Digital Deputy News Editor


ConCourt dismisses Shembe succession appeal with costs

The court found that the late leader nominated Vela in terms of a written deed of nomination and not Mduduzi.


The Constitutional Court has dismissed with costs the appeal by the Ebuhleni faction of the Nazareth Baptist Church, popularly known as Shembe church.

The faction led by late leader Vimbeni Shembe’s son Mduduzi Shembe initially claimed the late leader had orally nominated him as his successor.

That nomination was challenged by his uncle, Vela Shembe, who claimed he had been nominated by the late leader in terms of a written deed of nomination.

Vela Shembe then applied to the KwaZulu-Natal High Court for an order that effect be given to the written deed of nomination.

Mduduzi however contended that the trust deed applied to the succession issue and, in relation to the nomination issue, the deed of nomination Vela relied on was a forgery and that his oral nomination should stand.

The court found that the late leader nominated Vela in terms of the written deed of nomination and did not nominate Mduduzi.

On appeal, the court upheld its finding that only Vela Shembe was nominated by the late leader.

Vela Shembe has since died.

Mduduzi took the fight to the Supreme Court of Appeal where his application failed. The battle then ended in the ConCourt.

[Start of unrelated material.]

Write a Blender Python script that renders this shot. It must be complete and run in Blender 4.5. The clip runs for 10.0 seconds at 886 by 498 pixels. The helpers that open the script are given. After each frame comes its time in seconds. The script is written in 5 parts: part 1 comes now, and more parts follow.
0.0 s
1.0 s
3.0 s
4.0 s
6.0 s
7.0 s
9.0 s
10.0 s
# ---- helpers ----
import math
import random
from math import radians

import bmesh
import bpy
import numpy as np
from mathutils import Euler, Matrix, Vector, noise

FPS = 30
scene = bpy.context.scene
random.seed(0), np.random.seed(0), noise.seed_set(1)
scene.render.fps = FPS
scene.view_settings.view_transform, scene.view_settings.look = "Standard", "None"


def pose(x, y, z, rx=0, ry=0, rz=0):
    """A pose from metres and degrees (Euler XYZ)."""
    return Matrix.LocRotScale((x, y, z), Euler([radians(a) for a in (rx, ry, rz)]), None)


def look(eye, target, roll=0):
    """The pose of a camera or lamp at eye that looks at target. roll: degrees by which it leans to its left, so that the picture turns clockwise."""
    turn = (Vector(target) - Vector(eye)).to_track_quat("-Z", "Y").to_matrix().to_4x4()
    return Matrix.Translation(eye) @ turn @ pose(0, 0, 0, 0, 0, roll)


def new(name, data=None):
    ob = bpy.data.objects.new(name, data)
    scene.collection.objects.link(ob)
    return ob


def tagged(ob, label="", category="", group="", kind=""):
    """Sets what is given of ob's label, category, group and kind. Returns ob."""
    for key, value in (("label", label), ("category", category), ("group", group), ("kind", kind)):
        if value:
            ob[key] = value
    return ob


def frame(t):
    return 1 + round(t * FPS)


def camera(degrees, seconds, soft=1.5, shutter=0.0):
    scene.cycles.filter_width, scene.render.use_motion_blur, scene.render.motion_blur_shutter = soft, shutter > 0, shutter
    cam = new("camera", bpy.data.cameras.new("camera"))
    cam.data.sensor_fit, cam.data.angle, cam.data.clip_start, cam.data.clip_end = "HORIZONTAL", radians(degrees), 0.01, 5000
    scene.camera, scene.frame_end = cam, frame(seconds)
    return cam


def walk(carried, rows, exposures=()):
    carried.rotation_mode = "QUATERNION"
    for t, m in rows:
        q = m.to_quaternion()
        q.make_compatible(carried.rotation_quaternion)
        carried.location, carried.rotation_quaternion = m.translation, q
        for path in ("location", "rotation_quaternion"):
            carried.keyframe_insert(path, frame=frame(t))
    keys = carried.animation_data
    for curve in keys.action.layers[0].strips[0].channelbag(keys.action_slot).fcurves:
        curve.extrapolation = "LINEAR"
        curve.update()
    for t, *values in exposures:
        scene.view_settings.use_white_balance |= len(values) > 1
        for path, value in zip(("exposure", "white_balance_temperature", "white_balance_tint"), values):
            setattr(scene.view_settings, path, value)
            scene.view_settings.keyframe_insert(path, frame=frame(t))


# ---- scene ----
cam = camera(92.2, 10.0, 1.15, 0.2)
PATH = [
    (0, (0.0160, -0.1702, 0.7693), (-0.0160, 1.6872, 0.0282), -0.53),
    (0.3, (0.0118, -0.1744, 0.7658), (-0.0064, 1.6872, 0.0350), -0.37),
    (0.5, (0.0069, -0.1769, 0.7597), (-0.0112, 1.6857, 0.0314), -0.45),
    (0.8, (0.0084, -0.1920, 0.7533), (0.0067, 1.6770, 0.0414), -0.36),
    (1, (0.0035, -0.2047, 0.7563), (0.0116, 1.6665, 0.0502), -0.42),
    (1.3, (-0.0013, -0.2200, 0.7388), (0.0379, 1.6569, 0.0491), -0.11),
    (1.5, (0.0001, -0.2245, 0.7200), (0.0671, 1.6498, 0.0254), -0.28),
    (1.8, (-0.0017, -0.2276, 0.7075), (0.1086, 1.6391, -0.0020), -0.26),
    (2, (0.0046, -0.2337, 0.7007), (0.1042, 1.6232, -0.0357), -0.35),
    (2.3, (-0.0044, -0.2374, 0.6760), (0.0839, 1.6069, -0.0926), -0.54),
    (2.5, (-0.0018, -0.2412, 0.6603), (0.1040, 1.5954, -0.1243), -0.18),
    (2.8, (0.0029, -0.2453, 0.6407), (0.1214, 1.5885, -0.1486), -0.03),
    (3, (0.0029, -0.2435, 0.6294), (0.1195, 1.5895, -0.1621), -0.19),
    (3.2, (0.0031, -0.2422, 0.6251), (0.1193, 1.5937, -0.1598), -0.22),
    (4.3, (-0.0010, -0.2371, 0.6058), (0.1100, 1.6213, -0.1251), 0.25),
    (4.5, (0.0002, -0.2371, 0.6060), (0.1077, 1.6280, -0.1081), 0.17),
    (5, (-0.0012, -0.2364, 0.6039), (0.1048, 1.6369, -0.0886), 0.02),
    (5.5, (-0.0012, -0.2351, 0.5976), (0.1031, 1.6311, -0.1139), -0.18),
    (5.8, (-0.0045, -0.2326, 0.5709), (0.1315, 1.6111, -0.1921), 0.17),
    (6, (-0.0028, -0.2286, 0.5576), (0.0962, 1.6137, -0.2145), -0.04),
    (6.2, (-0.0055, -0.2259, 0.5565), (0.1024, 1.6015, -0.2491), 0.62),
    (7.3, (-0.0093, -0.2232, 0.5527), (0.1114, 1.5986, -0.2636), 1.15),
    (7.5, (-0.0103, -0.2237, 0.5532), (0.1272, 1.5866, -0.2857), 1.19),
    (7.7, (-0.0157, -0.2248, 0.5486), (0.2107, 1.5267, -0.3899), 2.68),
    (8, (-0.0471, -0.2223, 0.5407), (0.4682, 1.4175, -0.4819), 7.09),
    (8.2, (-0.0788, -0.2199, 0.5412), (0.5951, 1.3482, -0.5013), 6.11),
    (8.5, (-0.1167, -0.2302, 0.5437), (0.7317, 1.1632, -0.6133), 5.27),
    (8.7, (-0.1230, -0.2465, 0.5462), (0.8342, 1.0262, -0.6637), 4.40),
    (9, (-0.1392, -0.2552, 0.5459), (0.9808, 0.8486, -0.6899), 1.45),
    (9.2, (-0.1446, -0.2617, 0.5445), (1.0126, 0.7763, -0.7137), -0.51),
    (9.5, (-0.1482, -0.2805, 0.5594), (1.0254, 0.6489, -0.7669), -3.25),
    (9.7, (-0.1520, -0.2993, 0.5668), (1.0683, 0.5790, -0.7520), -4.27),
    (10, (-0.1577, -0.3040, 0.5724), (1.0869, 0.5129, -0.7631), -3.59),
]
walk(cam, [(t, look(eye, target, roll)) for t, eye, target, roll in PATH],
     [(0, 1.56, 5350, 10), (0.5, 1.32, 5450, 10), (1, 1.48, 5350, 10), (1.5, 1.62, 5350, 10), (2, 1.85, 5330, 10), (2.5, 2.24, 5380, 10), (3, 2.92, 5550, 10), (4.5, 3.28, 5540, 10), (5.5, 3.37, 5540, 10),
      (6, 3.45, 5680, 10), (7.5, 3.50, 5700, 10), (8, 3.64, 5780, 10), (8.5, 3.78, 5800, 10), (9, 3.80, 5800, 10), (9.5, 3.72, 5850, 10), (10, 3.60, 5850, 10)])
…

ALSO READ: Shembe church must vote for new leader, court rules

In her judgment on Tuesday, Justice Leona Theron refused leave to appeal on the basis that some requirements of the Constitution, which defines the court’s general jurisdiction, were not met.

“Specifically, the arguable points of law raised by the applicants were not those which ‘ought to be considered’ by this court,” reads the judgment.

“Having accepted that the matter turned on factual findings that could not be disturbed, the remark that the Constitution had varied the terms of the trust deed was simply ‘by the way’ and not part of the ratio decidendi (the rationale or reason) of its judgment. It followed that the applicants appeal was an abstract and academic exercise at best, which the Constitutional Court ought not to determine.

“This led the Constitutional Court to conclude that the application did not raise arguable points of law of general public importance which it ought to consider and that the application for leave to appeal must accordingly fail.”